Полвека безверия
На заре дарвинизма
Как-то (в начале 1860-х годов) я, тогда еще совсем малыш, очутился в дублинской книжной и писчебумажной лавочке на Камден-стрит вместе со своей няней, — она делала там какие-то покупки. Вслед за нами вошел почтенного вида пожилой джентльмен, решительно шагнул к прилавку и властным тоном потребовал сочинения знаменитого Буффона{2}.
Мои собственные сочинения в то время еще не были написаны, иначе продавщица вполне могла бы истолковать их столь превратно, что протянула бы покупателю экземпляр «Человека и сверхчеловека»{3}. На самом деле она отлично все поняла, поскольку это происходило до принятого в 1870 году закона об образовании{4}, который способствовал появлению продавцов книг, умеющих читать, но не смыслящих ничего больше. Знаменитый Буффон имел к юмору слабое отношение, будучи на самом деле прославленным естествоиспытателем Бюффоном. В те времена каждому грамотному ребенку «Естественная история» Бюффона была известна так же хорошо, как басни Эзопа{5}. Но зато ни один ребенок на свете не слышал тогда имени, которое вытеснило с тех пор имя Бюффона из общественного сознания — имя Дарвина{6}.

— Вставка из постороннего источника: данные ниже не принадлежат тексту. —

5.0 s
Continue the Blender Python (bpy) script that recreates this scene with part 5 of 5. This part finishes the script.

Прошло десять лет. Знаменитого Буффона забыли; я стал вдвое старше и вдвое длиннее — и отрекся от религии моих праотцев. Однажды один мой дядюшка — самый состоятельный и потому самый консервативный — случайно столкнулся со мной в ресторане за обедом и, к явному своему неудовольствию, оказался вовлеченным в беседу с племянником крайне сомнительной репутации. Желая понравиться собеседнику, я заговорил о течениях современной мысли и о Дарвине. Дядя воскликнул: «А, это тот самый тип, которому надо доказать, что все мы хвостатые, как обезьяны!». Я попытался объяснить ему, что в данном случае Дарвин настаивал лишь на существовании обезьян, у которых хвосты отсутствуют. Но дядя остался столь же глух и невосприимчив к действительным словам Дарвина, как и все нынешние неодарвинисты{7}. Он умер нераскаянным и не упомянул меня в своем завещании.

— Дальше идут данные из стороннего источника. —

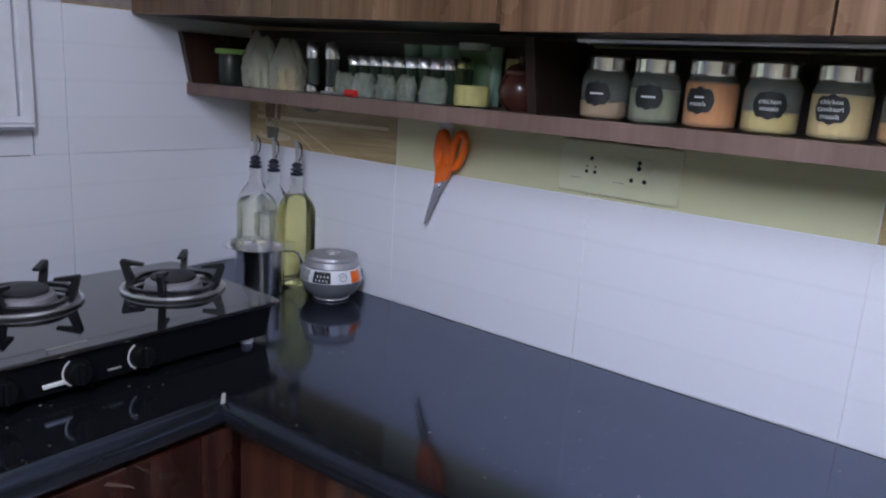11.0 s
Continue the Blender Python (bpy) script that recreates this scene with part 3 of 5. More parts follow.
def side_unit(name, label, ya, yb, zs, handles):
    u = thing(name, label, "cabinet", (1.3, (ya + yb) / 2, 0))
    g = 0.0014
    part("body", prism([(front_x(ya) + 0.03, ya - 0.002), (front_x(yb) + 0.03, yb + 0.002), (XR - 0.01, yb + 0.002), (XR - 0.01, ya - 0.002)], 0.745, "z", 0.1), EDGE_DARK, u, world=True)
    for za, zb in zip(zs, zs[1:]):
        f = front_panel(u, ya - g, yb + g, za + g, zb - g)
        for h0, h1, hz in handles:
            if za < hz < zb:
                bow_handle(f, (front_x(h0), h0, hz), (front_x(h1), h1, hz), (-0.024, 0, 0))
    return u


side_unit("drawer_cabinet", "glossy zebra-wood laminate cabinet with two drawers", 2.452, 2.022, (0.104, 0.484, RIGHT_TOP), [(2.29, 2.138, 0.684), (2.29, 2.138, 0.318)])
side_unit("drawer_cabinet", "glossy zebra-wood laminate cabinet with three drawers", 2.022, 1.585, (0.104, 0.357, 0.607, RIGHT_TOP), [(1.855, 1.716, 0.735), (1.851, 1.714, 0.505), (1.846, 1.71, 0.274)])
side_unit("drawer_cabinet", "glossy zebra-wood laminate cabinet with one deep front", 1.585, PART_Y + 0.004, (0.104, RIGHT_TOP), [(1.472, 1.369, 0.602)])
tagged(part("kickboard", prism([(front_x(2.45) - 0.004, 2.438), (front_x(PART_Y) - 0.004, PART_Y + 0.002), (front_x(PART_Y) + 0.02, PART_Y + 0.002), (front_x(2.45) + 0.02, 2.438)], 0.102, "z", 0.0005), MARBLE), "pale marble plinth under the drawers", "plinth", kind="structure")
part("support_strip", prism([(front_x(2.4) + 0.004, 2.44), (front_x(PART_Y) + 0.004, PART_Y + 0.004), (XR - 0.02, PART_Y + 0.004), (XR - 0.02, 2.44)], 0.004, "z", 0.8455), EDGE_DARK, worktop, world=True)

# ---------------------------------------------------------------- gas hob
hob = thing("gas_hob", "black glass-topped three-burner gas hob on the granite", "gas hob", (0.915, 2.76, TOP))
hx0, hx1, hy0, hy1, hz = 0.577, 1.256, 2.587, 2.938, 0.956
part("glass_top", loft([round_rect(hx0 + 0.002, hx1 - 0.002, hy0 + 0.002, hy1 - 0.002, 0.02, hz - 0.007, 5), round_rect(hx0, hx1, hy0, hy1, 0.022, hz - 0.005, 5),
                        round_rect(hx0, hx1, hy0, hy1, 0.022, hz - 0.002, 5), round_rect(hx0 + 0.002, hx1 - 0.002, hy0 + 0.002, hy1 - 0.002, 0.02, hz, 5)]), BLACK_GLASS, hob, world=True)
part("body", loft([round_rect(hx0 + 0.022, hx1 - 0.02, hy0 + 0.018, hy1 - 0.015, 0.012, TOP + 0.014, 4), round_rect(hx0 + 0.012, hx1 - 0.012, hy0 + 0.01, hy1 - 0.01, 0.014, hz - 0.0072, 4)]), BLACK, hob, world=True)
for fx, fy in ((hx0 + 0.05, hy0 + 0.04), (hx1 - 0.05, hy0 + 0.04), (hx0 + 0.05, hy1 - 0.04), (hx1 - 0.05, hy1 - 0.04)):
    part("foot", lathe([(0.011, TOP + 0.0003), (0.011, TOP + 0.004), (0.009, TOP + 0.0145)], 12, fx, fy), WHITE_PL if fx > 1 and fy < 2.7 else BLACK, hob, world=True)
for k, (bx, by) in enumerate(((0.693, 2.765), (0.93, 2.838), (1.153, 2.768))):
    tray = part("drip_ring", lathe([(0.086, hz + 0.0004), (0.089, hz + 0.004), (0.086, hz + 0.007), (0.08, hz + 0.0055), (0.074, hz + 0.0015)], 32, bx, by, cap=(False, False)), DRIP, hob, "polished steel drip ring", smooth=True, world=True)
    part("burner_base", lathe([(0.05, hz + 0.0005), (0.047, hz + 0.014), (0.04, hz + 0.018)], 24, bx, by), BURNER, hob, smooth=True, world=True)
    big = 1.12 if k == 0 else 0.92
    part("burner_cap", lathe([(0.034 * big, hz + 0.0182), (0.042 * big, hz + 0.02), (0.042 * big, hz + 0.0235), (0.036 * big, hz + 0.0262), (0.012, hz + 0.0268)], 24, bx, by), BURNER if k == 0 else BURNER_DARK, hob, "pale ridged burner cap" if k == 0 else "", smooth=True, world=True)
    sup = bmesh.new()
    n = 28
    sq = lambda a: 0.075 * (1 + 0.05 * math.cos(4 * a))
    rings = [[(bx + (sq(2 * math.pi * i / n) + dr) * math.cos(2 * math.pi * i / n), by + (sq(2 * math.pi * i / n) + dr) * math.sin(2 * math.pi * i / n), hz + zz) for i in range(n)] for dr, zz in ((-0.006, 0.0085), (0.004, 0.0085), (0.004, 0.015), (-0.006, 0.015), (-0.006, 0.0085))]
    loft(rings, True, (False, False), sup)
    part("pan_support", sup, IRON, hob, "black enamelled pan support", world=True)
    for q in range(4):
        a = radians(45 + 90 * q)
        u = Vector((math.cos(a), math.sin(a), 0))
        w = Vector((-u.y, u.x, 0)) * 0.005
        c = Vector((bx, by, hz))
        outline = [(0.079, 0.006), (0.09, 0.045), (0.087, 0.05), (0.05, 0.0435), (0.05, 0.039), (0.077, 0.039), (0.064, 0.01)]
        part("prong", loft([[c + u * r + Vector((0, 0, z)) + w * s for r, z in outline] for s in (-1, 1)]), IRON, hob, world=True)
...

Прошло двадцать лет. Проживи мой дядюшка дольше, он знал бы о Дарвине все — и знал бы все навыворот. Несмотря на все усилия Гранта Аллена{8} просветить его надлежащим образом, он признал бы Дарвина первооткрывателем эволюции, наследственности и изменчивости видов путем отбора; ведь додарвинская эпоха стала рассматриваться как век невежества и мрака. Тогда люди все еще верили, что Книга Бытия — общепринятый научный трактат, единственными добавлениями к которому были: Галилеево доказательство оброненного Леонардо да Винчи замечания о том, что земля по отношению к солнцу то же самое, что луна по отношению к земле,{9} а также ньютоновский закон всемирного тяготения{10}, изобретение сэром Хамфри Дэви{11} безопасной рудничной лампы, открытие электричества, применение пара в промышленных целях и почтовые марки. Столь же ложно толковалось и все остальное. Так, два-три человека, которым случилось заглянуть в Ницше{12}, сочли его первым, кому пришло в голову, что сами по себе мораль, законность и воспитанность никуда не ведут, как будто Беньян{13} никогда не писал своего Бэдмена. Шопенгауэру{14} приписали установление различия между воздаянием по божьей милости и воздаянием по делам нашим, которое тревожило Кромвела{15} на смертном одре. Разговоры велись так, словно в музыке не существовало драматизма или изобразительности до Вагнера{16}, а в живописи импрессионистического стиля до Уистлера{17}; я на собственном опыте убедился, что нет более верного способа произвести впечатление дерзкого новаторства и оригинальности, чем возродить излюбленный в древности жанр пространных риторических речей, строго следовать творческим методам Мольера{18} и живьем перенести в свои пьесы персонажи со страниц Чарлза Диккенса{19}.